Pharaoh honored his appointment of Joseph to the role, responsibilities and authority he had given him. Joseph was in charge and Pharaoh made it clear that the people had to go to him; Pharaoh had put Joseph in charge of those decisions over Egypt AND Pharaoh would not undermine or second guess his man.
How do you as a leader or manager do when compared to this example? Do you put someone in charge of a project and support them in their decisions? Or do you second guess, micromanage, and override decisions? If you interfere at any level, is it because the person you put in charge is not qualified and you don’t trust him or her? Or is it about you and your need to exert your position, maintain control, or otherwise behave in a manner that does not honor your commitment to the person you have delegated as your “second-in-command”?
Look to God when you are making important decisions in hiring, promoting and delegating authority and responsibility? With God you will make insightful decisions as to who will be on your team and their role.

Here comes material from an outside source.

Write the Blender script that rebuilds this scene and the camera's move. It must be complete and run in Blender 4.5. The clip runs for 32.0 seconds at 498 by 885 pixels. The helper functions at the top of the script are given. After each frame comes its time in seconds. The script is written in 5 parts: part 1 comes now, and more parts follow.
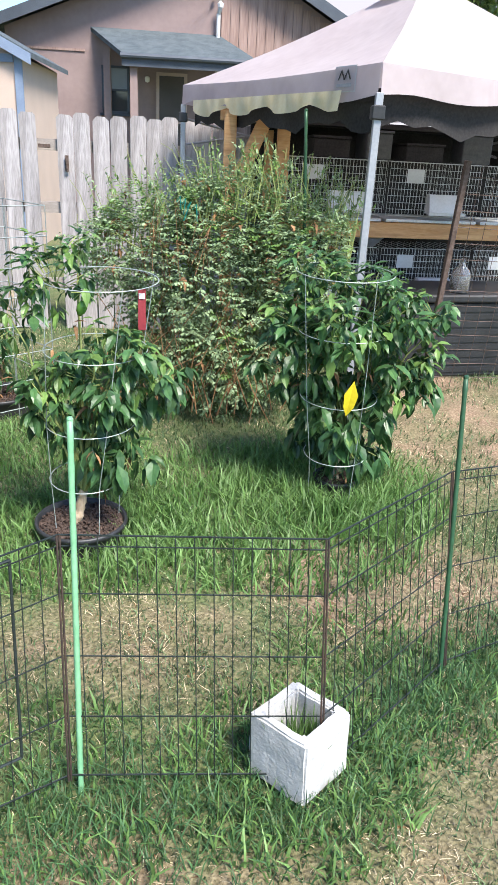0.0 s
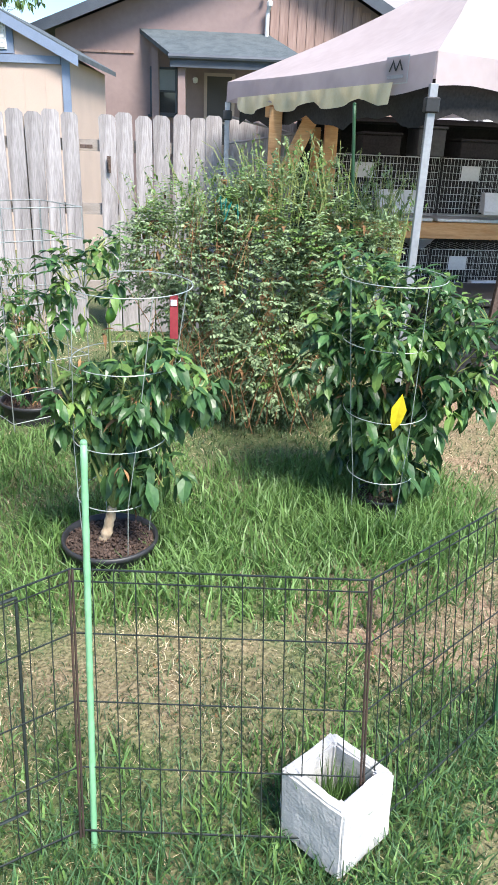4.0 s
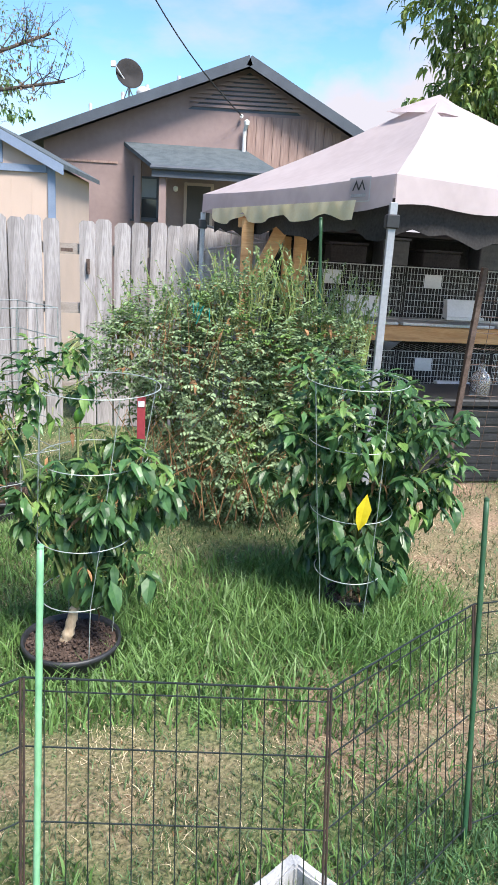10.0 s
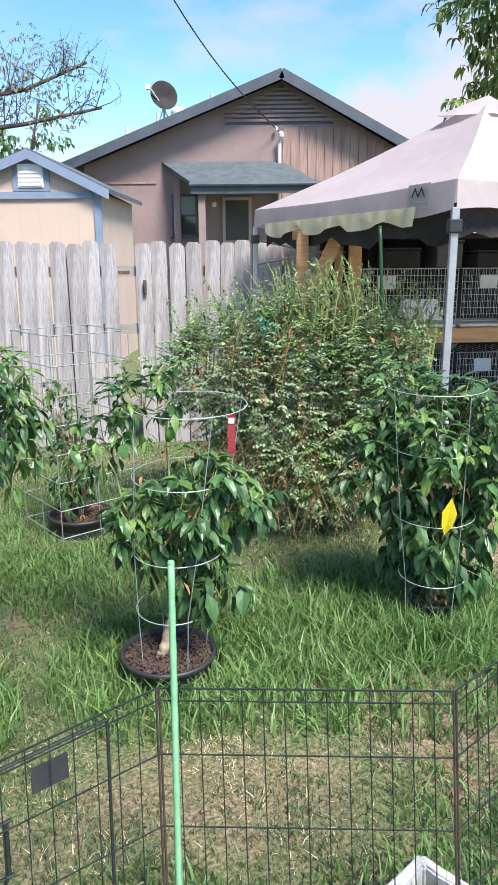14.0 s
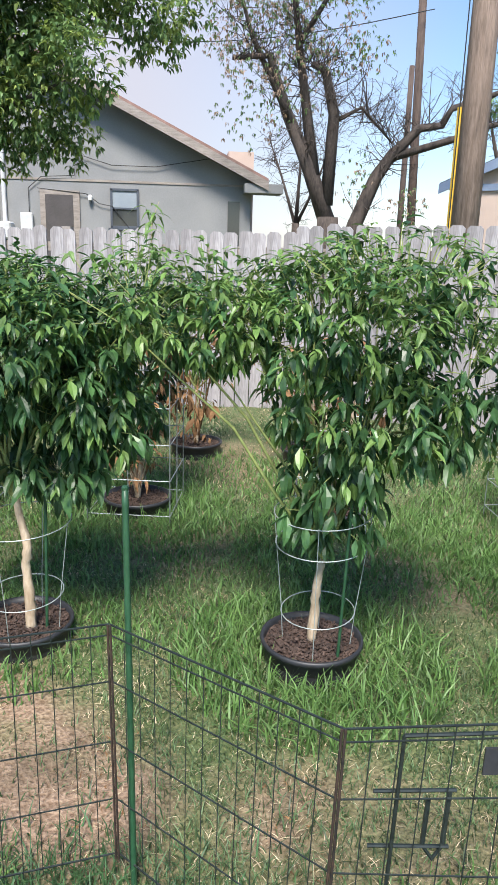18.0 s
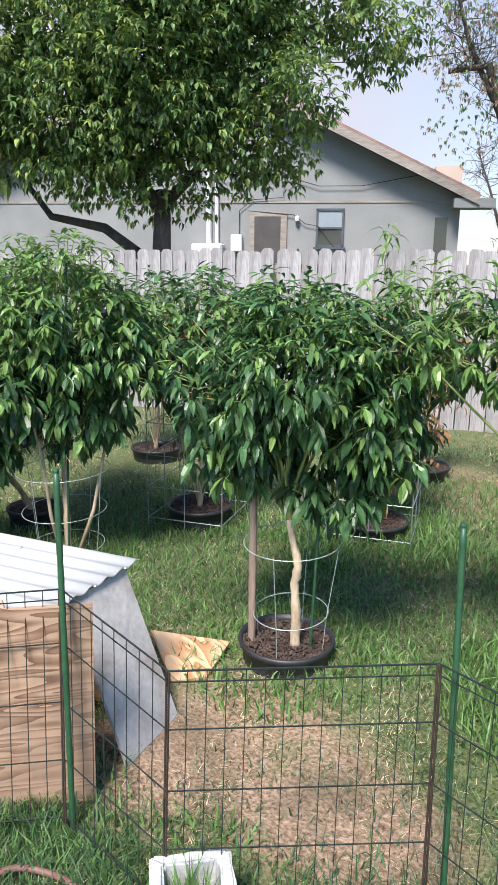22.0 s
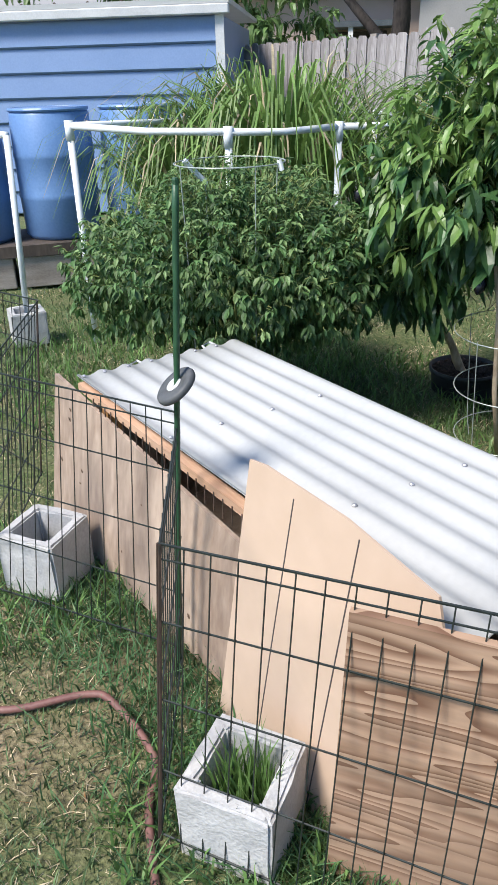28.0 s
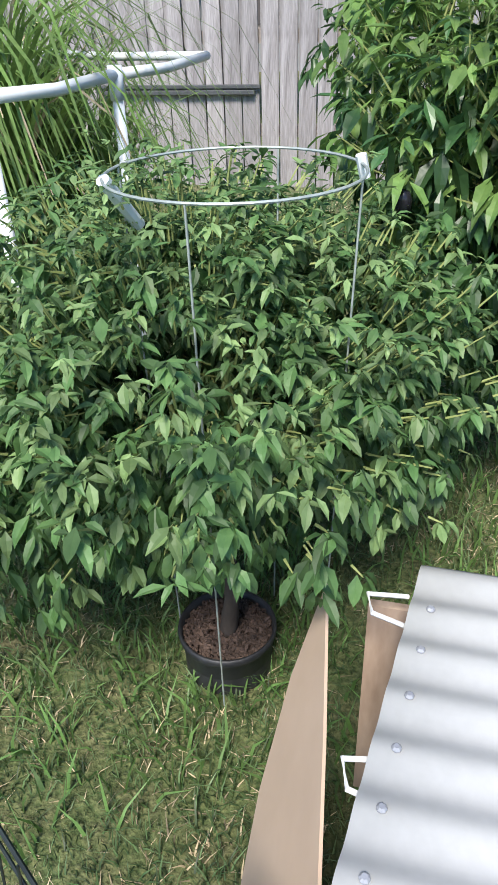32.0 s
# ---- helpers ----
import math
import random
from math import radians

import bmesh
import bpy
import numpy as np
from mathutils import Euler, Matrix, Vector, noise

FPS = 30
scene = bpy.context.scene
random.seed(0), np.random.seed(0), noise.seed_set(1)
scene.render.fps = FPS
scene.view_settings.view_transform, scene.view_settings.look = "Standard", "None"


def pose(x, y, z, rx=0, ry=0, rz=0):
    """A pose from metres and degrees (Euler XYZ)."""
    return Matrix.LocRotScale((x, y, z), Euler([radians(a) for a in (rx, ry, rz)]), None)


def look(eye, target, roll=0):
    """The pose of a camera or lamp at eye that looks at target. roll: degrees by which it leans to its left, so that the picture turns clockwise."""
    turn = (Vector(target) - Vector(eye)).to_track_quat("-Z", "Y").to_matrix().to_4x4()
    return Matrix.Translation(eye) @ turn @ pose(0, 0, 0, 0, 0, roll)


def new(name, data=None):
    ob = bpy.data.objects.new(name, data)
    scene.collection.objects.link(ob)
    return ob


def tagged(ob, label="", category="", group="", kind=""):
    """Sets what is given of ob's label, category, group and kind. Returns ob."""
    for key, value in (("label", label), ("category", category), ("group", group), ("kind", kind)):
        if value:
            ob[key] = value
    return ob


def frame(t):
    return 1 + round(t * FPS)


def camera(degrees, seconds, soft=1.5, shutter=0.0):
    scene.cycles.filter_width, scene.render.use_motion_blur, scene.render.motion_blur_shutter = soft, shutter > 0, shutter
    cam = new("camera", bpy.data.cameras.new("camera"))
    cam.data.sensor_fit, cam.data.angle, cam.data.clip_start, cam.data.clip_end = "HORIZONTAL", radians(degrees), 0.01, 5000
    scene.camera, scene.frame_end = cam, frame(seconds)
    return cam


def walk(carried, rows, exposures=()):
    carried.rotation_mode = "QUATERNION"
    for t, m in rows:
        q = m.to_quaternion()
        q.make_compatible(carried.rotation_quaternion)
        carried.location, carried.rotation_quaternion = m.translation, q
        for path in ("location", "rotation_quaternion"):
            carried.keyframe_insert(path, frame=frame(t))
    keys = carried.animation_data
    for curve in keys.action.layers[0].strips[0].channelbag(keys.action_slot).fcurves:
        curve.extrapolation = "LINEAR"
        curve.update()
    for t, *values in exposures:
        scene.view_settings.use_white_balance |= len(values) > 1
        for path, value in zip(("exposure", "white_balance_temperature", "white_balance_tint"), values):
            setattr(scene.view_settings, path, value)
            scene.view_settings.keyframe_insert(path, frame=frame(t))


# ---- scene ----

Then rely on God to enable you to fully utilize your team to represent you well and fully.
Sometimes your team may fumble and make mistakes, outcomes and methods may not be yours (and as long as they are ethical, moral, and legal) then you must learn to step back and let your people get the results for you. People learn best from making decisions. Equip them with the opportunity to learn, be a guide and a resource to them as they learn, and then prayerfully engage with your team for them to make the right decisions and seek the guidance of God in their actions and decision-making.